[start]

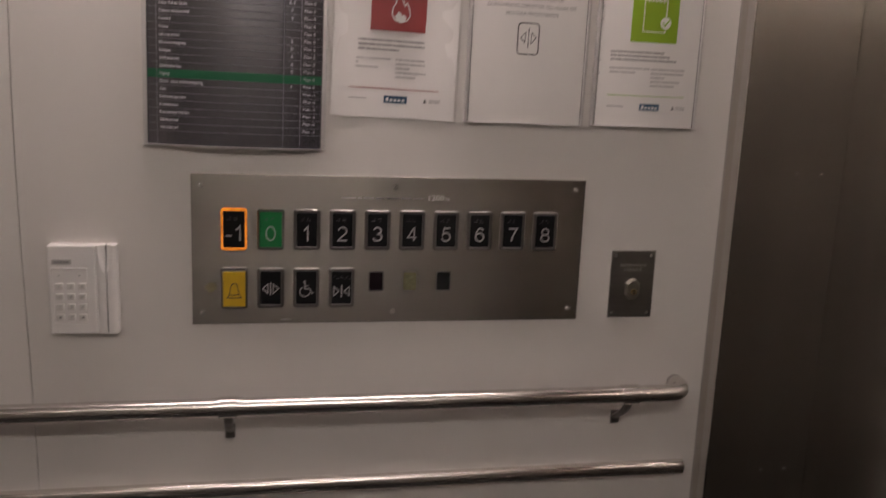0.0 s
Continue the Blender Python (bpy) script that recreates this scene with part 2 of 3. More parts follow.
def bar(x0, x1, z0, z1, y, depth=0.0003, bm=None, cuts=1):
    """A thin raised rectangle, cut along x so that it can follow a curve."""
    b = bmesh.new()
    cols = []
    for i in range(cuts + 1):
        x = x0 + (x1 - x0) * i / cuts
        cols.append([b.verts.new((x, y, z0)), b.verts.new((x, y - depth, z0)), b.verts.new((x, y - depth, z1)), b.verts.new((x, y, z1))])
    for a, c in zip(cols, cols[1:]):
        for i in range(4):
            b.faces.new((a[i], a[(i + 1) % 4], c[(i + 1) % 4], c[i]))
    b.faces.new(cols[0])
    b.faces.new(cols[-1][::-1])
    return add_to(bm, b)


def letters(body, x, z, height, y, align="LEFT", width=None, depth=0.0004, bm=None, bold=0.0, res=2):
    """Raised lettering in the built-in font; height is that of a capital."""
    cu = bpy.data.curves.new("tmp", "FONT")
    cu.body, cu.size, cu.resolution_u, cu.offset = body, 1.0, res, bold
    ob = bpy.data.objects.new("tmp", cu)
    me = bpy.data.meshes.new_from_object(ob)
    bpy.data.objects.remove(ob)
    bpy.data.curves.remove(cu)
    xs = [v.co.x for v in me.vertices] or [0, 1]
    lo, hi = min(xs), max(xs)
    s = height / 0.69
    sx = width / (hi - lo) if width else s
    w = (hi - lo) * sx
    x0 = x if align == "LEFT" else x - w / 2 if align == "CENTER" else x - w
    b = bmesh.new()
    b.from_mesh(me)
    bpy.data.meshes.remove(me)
    for v in b.verts:
        v.co = Vector((x0 + (v.co.x - lo) * sx, y - depth, z + v.co.y * s))
    return add_to(bm, b)


def bend(bm, xc, w, bulge, cut=0.0):
    """Bows a flat upright sheet out towards -y, most along its middle."""
    for v in bm.verts:
        u = max(-1.0, min(1.0, (v.co.x - xc) / (w / 2)))
        v.co.y -= bulge * (1 - u * u)
    return bm


def lean(bm, xc, zc, degrees):
    """Turns a flat thing on the wall about its middle, clockwise."""
    c, s = math.cos(radians(degrees)), math.sin(radians(degrees))
    for v in bm.verts:
        dx, dz = v.co.x - xc, v.co.z - zc
        v.co.x, v.co.z = xc + dx * c + dz * s, zc - dx * s + dz * c
    return bm


def sweep(pts, r, n=20, bm=None, squash=1.0):
    """A round bar along a line of points."""
    b = bmesh.new()
    P = [Vector(p) for p in pts]
    rings = []
    side = None
    for i, p in enumerate(P):
        t = (P[min(i + 1, len(P) - 1)] - P[max(i - 1, 0)]).normalized()
        u = Vector((0, 0, 1)) if abs(t.z) < 0.9 else Vector((0, 1, 0))
        a = t.cross(u).normalized()
        c = a.cross(t).normalized()
        rings.append([b.verts.new(p + a * (r * math.cos(2 * math.pi * k / n)) + c * (r * squash * math.sin(2 * math.pi * k / n))) for k in range(n)])
    for q, w in zip(rings, rings[1:]):
        for k in range(n):
            b.faces.new((q[k], q[(k + 1) % n], w[(k + 1) % n], w[k]))
    b.faces.new(rings[0][::-1])
    b.faces.new(rings[-1])
    return add_to(bm, b)


def screw_head(x, z, y, r=0.0047, domed=0.0024):
    """A domed screw head with a hexagon socket, on a face towards -y."""
    b = bmesh.new()
    rows = []
    for f, h in ((1.0, 0.0), (1.0, 0.25), (0.86, 0.7), (0.6, 0.95), (0.42, 1.0), (0.38, 0.3)):
        rows.append([b.verts.new((x + r * f * math.cos(math.pi * i / 6), y - domed * h, z + r * f * math.sin(math.pi * i / 6))) for i in range(12)])
    for p, q in zip(rows, rows[1:]):
        for i in range(12):
            b.faces.new((p[i], p[(i + 1) % 12], q[(i + 1) % 12], q[i]))
    b.faces.new(rows[-1])
    return b


# ---------------------------------------------------------------- the lift car
X_EAST, X_WEST, Y_SOUTH, Z_TOP = 0.941, -1.05, -1.75, 2.32
SEAM, JAMB_Y, DOOR_X, LINTEL = -0.256, -0.06, 1.143, 2.026
JAMB_X = 0.934

wall_n = tagged(part("wall_north", box(X_WEST, X_EAST, 0.022, 0.05, 0, Z_TOP), M_BACK), "white laminate side wall of a lift car", "wall", kind="structure")


def wall_panel(x_left, x_right, bow_left, bow_right):
    """Laminate sheet whose joint edge is slightly bowed, with eased edges."""
    b = bmesh.new()
    rings = []
    n = 40
    for i in range(n + 1):
        z = Z_TOP * i / n
        sag = 0.004 - 0.011 * math.exp(-((z - 1.38) / 0.42) ** 2)
        xl, xr = x_left + bow_left * sag, x_right + bow_right * sag
        plan = [(xl, 0.022), (xl, 0.0005), (xl + 0.0005, 0.0), (xr - 0.0005, 0.0), (xr, 0.0005), (xr, 0.022)]
        rings.append([b.verts.new((x, y, z)) for x, y in plan])
    for p, q in zip(rings, rings[1:]):
        for i in range(6):
            b.faces.new((p[i], p[(i + 1) % 6], q[(i + 1) % 6], q[i]))
    b.faces.new(rings[0])
    b.faces.new(rings[-1])
    return b


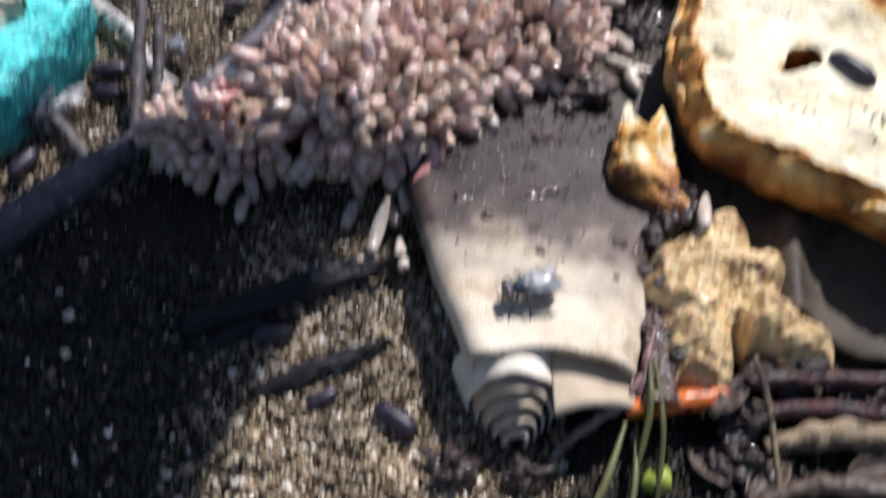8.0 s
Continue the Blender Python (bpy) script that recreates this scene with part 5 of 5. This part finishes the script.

[end]

The records above should be reproduced exactly, with no pictures included.

0.0 s
Continue the Blender Python (bpy) script that recreates this scene with part 2 of 3. More parts follow.
def bar(x0, x1, z0, z1, y, depth=0.0003, bm=None, cuts=1):
    """A thin raised rectangle, cut along x so that it can follow a curve."""
    b = bmesh.new()
    cols = []
    for i in range(cuts + 1):
        x = x0 + (x1 - x0) * i / cuts
        cols.append([b.verts.new((x, y, z0)), b.verts.new((x, y - depth, z0)), b.verts.new((x, y - depth, z1)), b.verts.new((x, y, z1))])
    for a, c in zip(cols, cols[1:]):
        for i in range(4):
            b.faces.new((a[i], a[(i + 1) % 4], c[(i + 1) % 4], c[i]))
    b.faces.new(cols[0])
    b.faces.new(cols[-1][::-1])
    return add_to(bm, b)


def letters(body, x, z, height, y, align="LEFT", width=None, depth=0.0004, bm=None, bold=0.0, res=2):
    """Raised lettering in the built-in font; height is that of a capital."""
    cu = bpy.data.curves.new("tmp", "FONT")
    cu.body, cu.size, cu.resolution_u, cu.offset = body, 1.0, res, bold
    ob = bpy.data.objects.new("tmp", cu)
    me = bpy.data.meshes.new_from_object(ob)
    bpy.data.objects.remove(ob)
    bpy.data.curves.remove(cu)
    xs = [v.co.x for v in me.vertices] or [0, 1]
    lo, hi = min(xs), max(xs)
    s = height / 0.69
    sx = width / (hi - lo) if width else s
    w = (hi - lo) * sx
    x0 = x if align == "LEFT" else x - w / 2 if align == "CENTER" else x - w
    b = bmesh.new()
    b.from_mesh(me)
    bpy.data.meshes.remove(me)
    for v in b.verts:
        v.co = Vector((x0 + (v.co.x - lo) * sx, y - depth, z + v.co.y * s))
    return add_to(bm, b)


def bend(bm, xc, w, bulge, cut=0.0):
    """Bows a flat upright sheet out towards -y, most along its middle."""
    for v in bm.verts:
        u = max(-1.0, min(1.0, (v.co.x - xc) / (w / 2)))
        v.co.y -= bulge * (1 - u * u)
    return bm


def lean(bm, xc, zc, degrees):
    """Turns a flat thing on the wall about its middle, clockwise."""
    c, s = math.cos(radians(degrees)), math.sin(radians(degrees))
    for v in bm.verts:
        dx, dz = v.co.x - xc, v.co.z - zc
        v.co.x, v.co.z = xc + dx * c + dz * s, zc - dx * s + dz * c
    return bm


def sweep(pts, r, n=20, bm=None, squash=1.0):
    """A round bar along a line of points."""
    b = bmesh.new()
    P = [Vector(p) for p in pts]
    rings = []
    side = None
    for i, p in enumerate(P):
        t = (P[min(i + 1, len(P) - 1)] - P[max(i - 1, 0)]).normalized()
        u = Vector((0, 0, 1)) if abs(t.z) < 0.9 else Vector((0, 1, 0))
        a = t.cross(u).normalized()
        c = a.cross(t).normalized()
        rings.append([b.verts.new(p + a * (r * math.cos(2 * math.pi * k / n)) + c * (r * squash * math.sin(2 * math.pi * k / n))) for k in range(n)])
    for q, w in zip(rings, rings[1:]):
        for k in range(n):
            b.faces.new((q[k], q[(k + 1) % n], w[(k + 1) % n], w[k]))
    b.faces.new(rings[0][::-1])
    b.faces.new(rings[-1])
    return add_to(bm, b)


def screw_head(x, z, y, r=0.0047, domed=0.0024):
    """A domed screw head with a hexagon socket, on a face towards -y."""
    b = bmesh.new()
    rows = []
    for f, h in ((1.0, 0.0), (1.0, 0.25), (0.86, 0.7), (0.6, 0.95), (0.42, 1.0), (0.38, 0.3)):
        rows.append([b.verts.new((x + r * f * math.cos(math.pi * i / 6), y - domed * h, z + r * f * math.sin(math.pi * i / 6))) for i in range(12)])
    for p, q in zip(rows, rows[1:]):
        for i in range(12):
            b.faces.new((p[i], p[(i + 1) % 12], q[(i + 1) % 12], q[i]))
    b.faces.new(rows[-1])
    return b


# ---------------------------------------------------------------- the lift car
X_EAST, X_WEST, Y_SOUTH, Z_TOP = 0.941, -1.05, -1.75, 2.32
SEAM, JAMB_Y, DOOR_X, LINTEL = -0.256, -0.06, 1.143, 2.026
JAMB_X = 0.934

wall_n = tagged(part("wall_north", box(X_WEST, X_EAST, 0.022, 0.05, 0, Z_TOP), M_BACK), "white laminate side wall of a lift car", "wall", kind="structure")


def wall_panel(x_left, x_right, bow_left, bow_right):
    """Laminate sheet whose joint edge is slightly bowed, with eased edges."""
    b = bmesh.new()
    rings = []
    n = 40
    for i in range(n + 1):
        z = Z_TOP * i / n
        sag = 0.004 - 0.011 * math.exp(-((z - 1.38) / 0.42) ** 2)
        xl, xr = x_left + bow_left * sag, x_right + bow_right * sag
        plan = [(xl, 0.022), (xl, 0.0005), (xl + 0.0005, 0.0), (xr - 0.0005, 0.0), (xr, 0.0005), (xr, 0.022)]
        rings.append([b.verts.new((x, y, z)) for x, y in plan])
    for p, q in zip(rings, rings[1:]):
        for i in range(6):
            b.faces.new((p[i], p[(i + 1) % 6], q[(i + 1) % 6], q[i]))
    b.faces.new(rings[0])
    b.faces.new(rings[-1])
    return b


8.0 s
Continue the Blender Python (bpy) script that recreates this scene with part 5 of 5. This part finishes the script.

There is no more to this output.